From:John Cowan <jcowan@...>
Date:Tuesday, March 12, 2002, 15:48
Jesse Bangs scripsit:

> It should not need to be proved that some art is better than others.
Indeed, it should not; all such attempts are futile. They contribute not to the advancement of knowledge, but only to the history of taste, which vacillates and has fads and fashions and market booms (and slumps). The proper place of evaluative judgment is in the eye/ear/brain of the consumer of art, when choosing to read/look at/listen to/study some particular works and not others. Whatever you find rewarding and suggestive to work with, by all means work with. Notoriously, schools and manifestos are appropriate to artists who are not fully established in their art, and it is quite common for the works produced under the manifesto to be utterly contrary in spirit to what the manifesto says. (See Imagism, which was supposed to be about tightly visualized concreteness, and wound up producing poems of allusion and mystery.)
> Currently, this is almost entirely lacking on the Conlang list. When > someone posts texts or grammatical sketches, the responses are generally > entirely congratulatory, or they are concerned only with correcting > technical errors or confusions within the grammar.
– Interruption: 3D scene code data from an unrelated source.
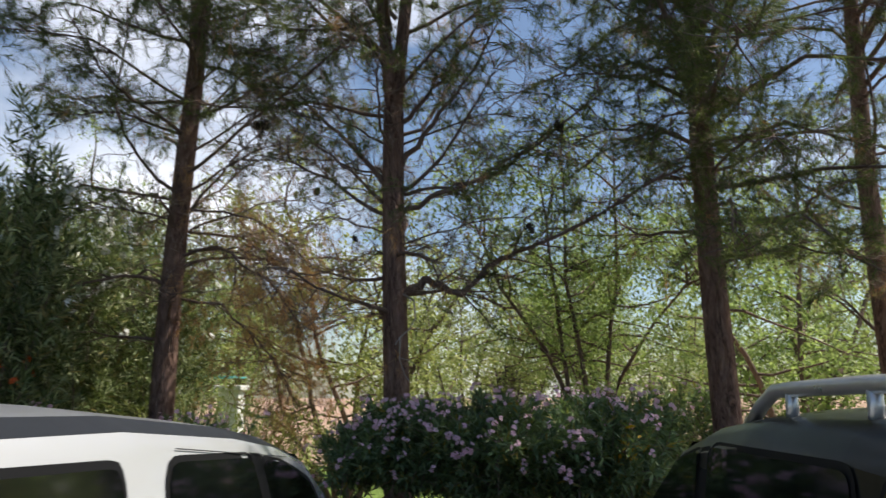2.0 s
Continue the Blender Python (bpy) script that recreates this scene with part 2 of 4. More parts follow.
M_TWIG = rough_mat("twig_bark", [(0.3, (0.10, 0.066, 0.054)), (0.7, (0.22, 0.160, 0.135))], 30, (1, 1, 0.4), 0.9, 0.4)
M_TWIG_PALE = rough_mat("bare_twig", [(0.3, (0.24, 0.21, 0.19)), (0.7, (0.42, 0.38, 0.35))], 30, (1, 1, 0.4), 0.85, 0.4)
M_STEM = rough_mat("shrub_stem", [(0.3, (0.13, 0.10, 0.075)), (0.7, (0.27, 0.22, 0.17))], 30, (1, 1, 0.4), 0.9, 0.4)
M_CONE = rough_mat("cone_scale", [(0.3, (0.028, 0.022, 0.018)), (0.7, (0.075, 0.058, 0.045))], 60, (1, 1, 1), 0.85, 0.6)
M_SOIL = rough_mat("sandy_soil", [(0.25, (0.22, 0.13, 0.090)), (0.5, (0.38, 0.25, 0.185)), (0.75, (0.54, 0.385, 0.295))], 6.0, (1, 1, 1), 0.95, 0.7, 55, 10, spots=(34, 0.16, (0.20, 0.135, 0.09)), spec=0.15)
M_ASPHALT = rough_mat("asphalt", [(0.3, (0.038, 0.038, 0.040)), (0.7, (0.075, 0.074, 0.072))], 70, (1, 1, 1), 0.9, 0.6, spots=(160, 0.2, (0.12, 0.115, 0.11)))
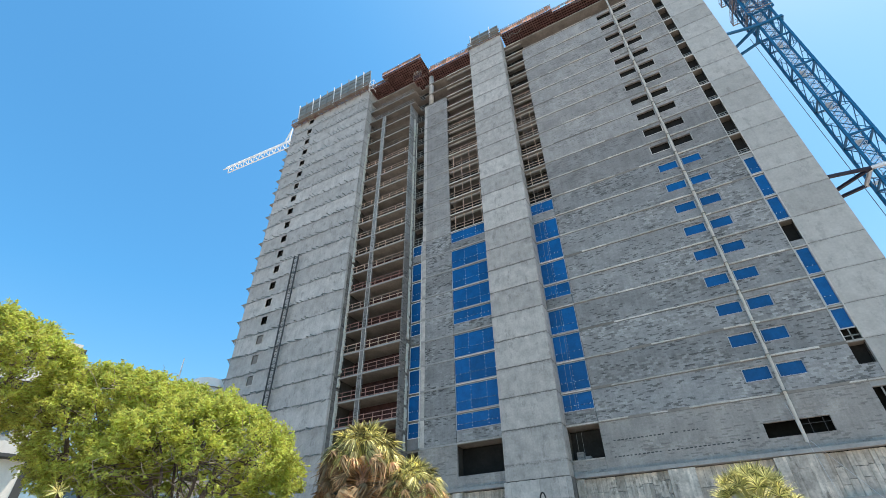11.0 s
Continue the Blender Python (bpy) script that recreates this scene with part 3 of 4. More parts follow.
# ---- podium ----
def skirt(pieces):
    """Stained cast wall below the tower: capping, plain piers, recessed boarded panels, ledge and lower lip."""
    x0, x1 = pieces[0][0], pieces[-1][1]
    part("capping", Shape().box(x0, x1, FACE - 0.42, FACE + 0.2, 9.6, 9.88), SLAB, tower)
    for a, b, plain in pieces:
        if plain:
            part("pilaster", Shape().box(a, b, FACE - 0.27, FACE + 0.2, 5.75, 9.55), CONCRETE_OLD, tower)
            x = a
            while x < b - 0.01:
                d = min(rnd.uniform(0.45, 1.1), b - x)
                z = rnd.uniform(6.6, 8.8)
                part("board_panel", ragged(x, x + d - 0.012, FACE - 0.3 - 0.02 * rnd.random(), FACE - 0.272, 5.75, z, 0.02), CONCRETE_OLD, tower)
                part("board_panel", ragged(x, x + d - 0.012, FACE - 0.3 - 0.02 * rnd.random(), FACE - 0.272, z + 0.012, 9.55, 0.02), CONCRETE_OLD, tower)
                x += d
            part("ground_column", Shape().box((a + b) / 2 - 0.5, (a + b) / 2 + 0.5, FACE + 0.25, FACE + 1.2, 0, 5.75), CONCRETE_OLD, tower)
            continue
        x = a
        while x < b - 0.01:
            d = min(rnd.uniform(0.28, 0.62), b - x)
            cuts = [6.68, rnd.uniform(7.3, 7.9), rnd.uniform(8.3, 8.9), 9.55] if rnd.random() < 0.55 else [6.68, rnd.uniform(7.5, 8.7), 9.55]
            for z0, z1 in zip(cuts, cuts[1:]):
                part("board_panel", ragged(x, x + d - 0.018, FACE + 0.03 + 0.04 * rnd.random(), FACE + 0.2, z0, z1 - 0.01, 0.02), CONCRETE_OLD, tower)
            x += d
        part("ledge", Shape().box(a - 0.1, b + 0.05, FACE - 0.42, FACE + 0.15, 6.42, 6.66), SLAB, tower)
        part("panel_back", Shape().box(a, b, FACE + 0.205, FACE + 0.24, 6.68, 9.55), JOINT, tower)
        x = a - 0.08
        while x < b - 0.01:
            d = min(rnd.uniform(0.6, 1.4), b - x)
            part("lip_panel", Shape().box(x, x + d - 0.02, FACE - 0.2 + 0.03 * rnd.random(), FACE + 0.15, 5.45, 6.4), CONCRETE_OLD, tower)
            x += d


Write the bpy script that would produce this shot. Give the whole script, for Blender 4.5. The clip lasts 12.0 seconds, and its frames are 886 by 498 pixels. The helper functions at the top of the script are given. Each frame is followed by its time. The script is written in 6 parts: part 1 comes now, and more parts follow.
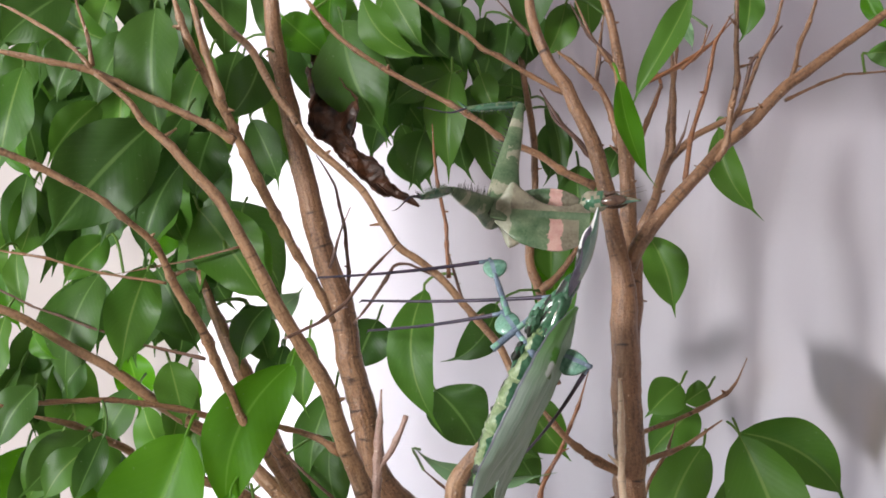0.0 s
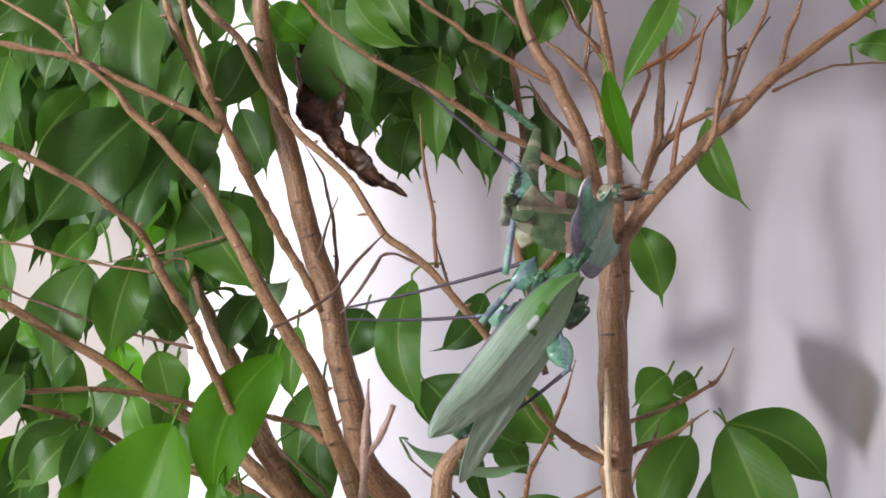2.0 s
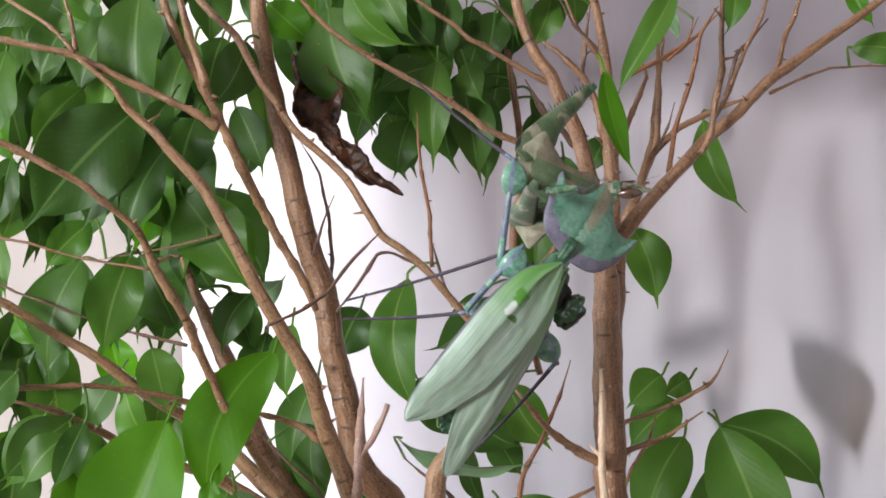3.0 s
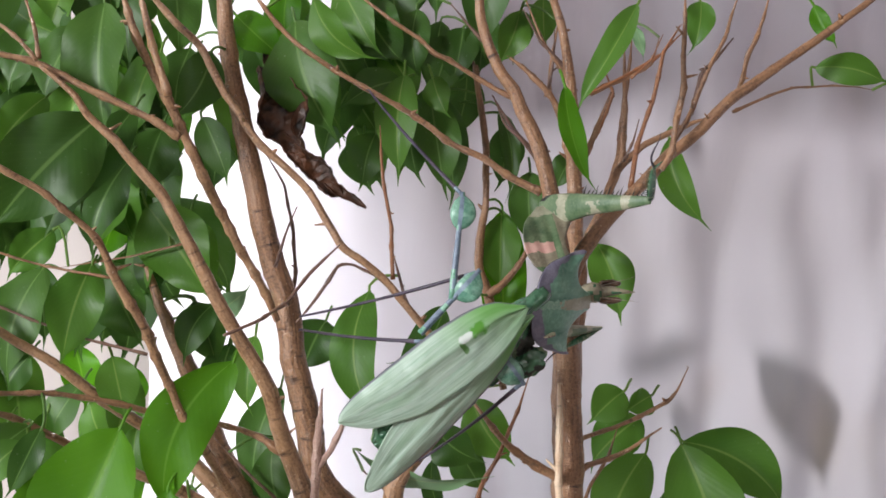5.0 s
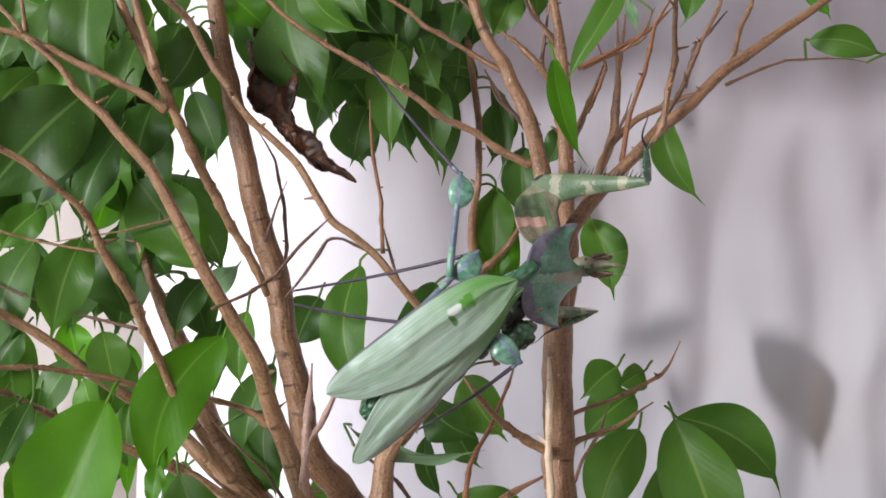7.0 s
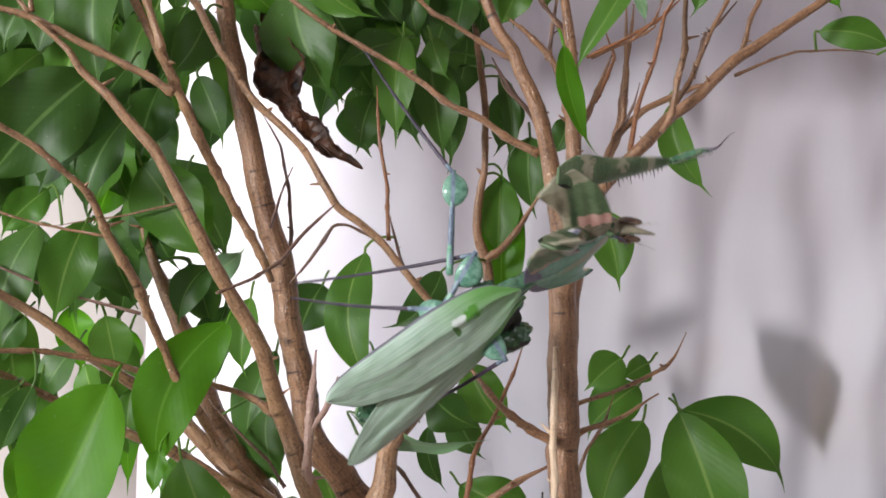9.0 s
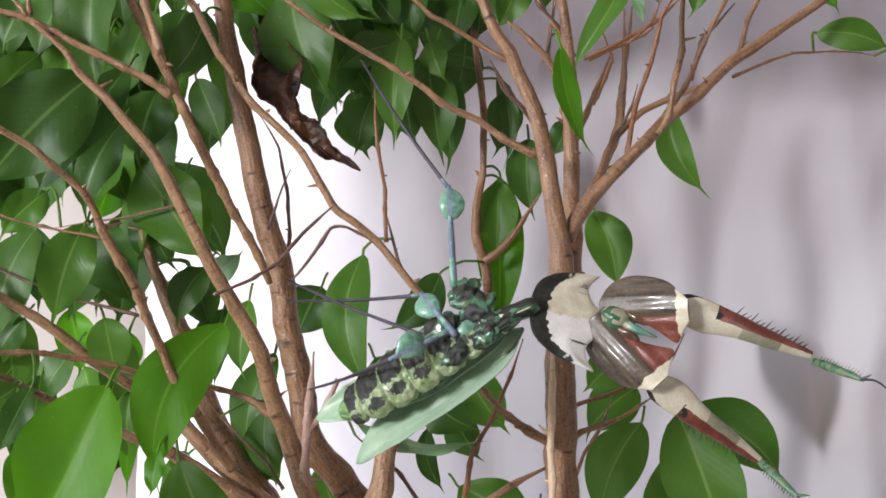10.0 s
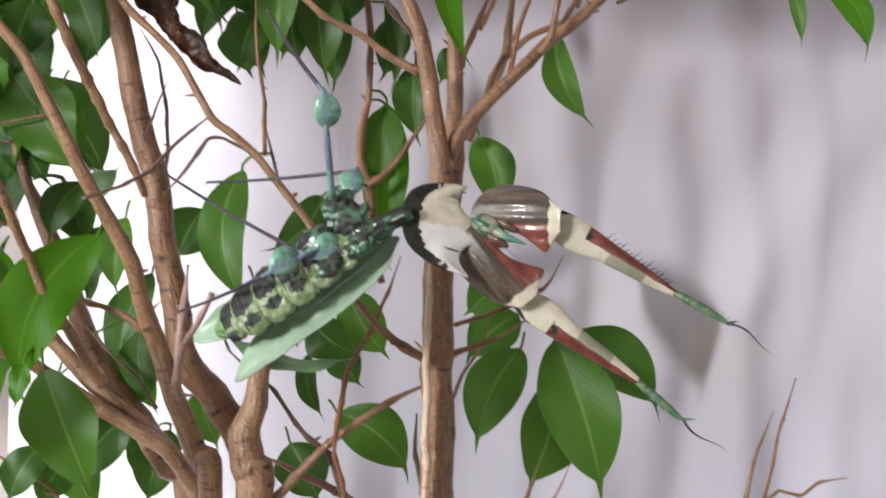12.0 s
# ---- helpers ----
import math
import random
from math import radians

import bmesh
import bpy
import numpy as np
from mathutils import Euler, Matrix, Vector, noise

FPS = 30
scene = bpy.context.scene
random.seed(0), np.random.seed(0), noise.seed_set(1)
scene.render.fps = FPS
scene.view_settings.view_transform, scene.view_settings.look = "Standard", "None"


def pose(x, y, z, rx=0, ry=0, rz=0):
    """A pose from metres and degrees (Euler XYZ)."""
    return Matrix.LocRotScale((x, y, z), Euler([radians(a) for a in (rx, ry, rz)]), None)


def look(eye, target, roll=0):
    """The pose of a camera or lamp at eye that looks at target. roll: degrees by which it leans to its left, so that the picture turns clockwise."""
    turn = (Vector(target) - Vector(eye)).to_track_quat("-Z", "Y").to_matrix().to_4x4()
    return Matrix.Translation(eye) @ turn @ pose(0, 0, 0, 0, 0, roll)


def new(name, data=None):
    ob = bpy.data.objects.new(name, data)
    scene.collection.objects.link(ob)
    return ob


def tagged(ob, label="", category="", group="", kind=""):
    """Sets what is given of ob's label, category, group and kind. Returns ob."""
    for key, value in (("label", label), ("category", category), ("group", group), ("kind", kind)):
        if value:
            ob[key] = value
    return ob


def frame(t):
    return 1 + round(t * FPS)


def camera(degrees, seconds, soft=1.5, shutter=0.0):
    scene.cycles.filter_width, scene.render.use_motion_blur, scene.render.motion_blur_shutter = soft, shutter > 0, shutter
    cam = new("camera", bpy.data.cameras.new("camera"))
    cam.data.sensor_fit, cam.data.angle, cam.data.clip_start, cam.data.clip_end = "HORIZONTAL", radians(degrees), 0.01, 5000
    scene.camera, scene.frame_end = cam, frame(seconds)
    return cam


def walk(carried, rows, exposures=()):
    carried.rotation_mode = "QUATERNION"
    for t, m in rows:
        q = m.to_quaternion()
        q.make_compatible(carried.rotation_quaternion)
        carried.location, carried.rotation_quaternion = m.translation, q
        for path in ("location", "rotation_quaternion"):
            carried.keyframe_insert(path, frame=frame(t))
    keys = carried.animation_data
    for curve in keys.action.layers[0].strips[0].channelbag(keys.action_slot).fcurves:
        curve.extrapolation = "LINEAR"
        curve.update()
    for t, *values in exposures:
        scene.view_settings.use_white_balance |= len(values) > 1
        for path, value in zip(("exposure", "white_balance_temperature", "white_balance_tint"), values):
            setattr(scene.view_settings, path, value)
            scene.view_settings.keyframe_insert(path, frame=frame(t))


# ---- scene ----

"[W]e are all here not to see how many potatoes we can pick, but to get the potatoes picked before winter." --Spider Robinson
> The study of the history of art, music, or literature is a long > series of redefinitions of what is proper, what is better, and a constant > critical re-evaluation of everything that's gone before.
Northrop Frye rightly called this "leisure-class gossip": "[Meaningless criticism] includes all casual, sentimental, and prejudiced value judgments, and all the literary chit-chat which makes the reputations of poets boom and crash in an imaginary stock exchange. That wealthy investor Mr. Eliot, after dumping Milton on the market, is now buying him again; Donne has probably reached his peak and will begin to taper off; Tennyson may be in for a slight flutter but the Shelley stocks are still bearish." --_Anatomy of Criticism_ (1957)
> And once again, if you don't like it form your own school.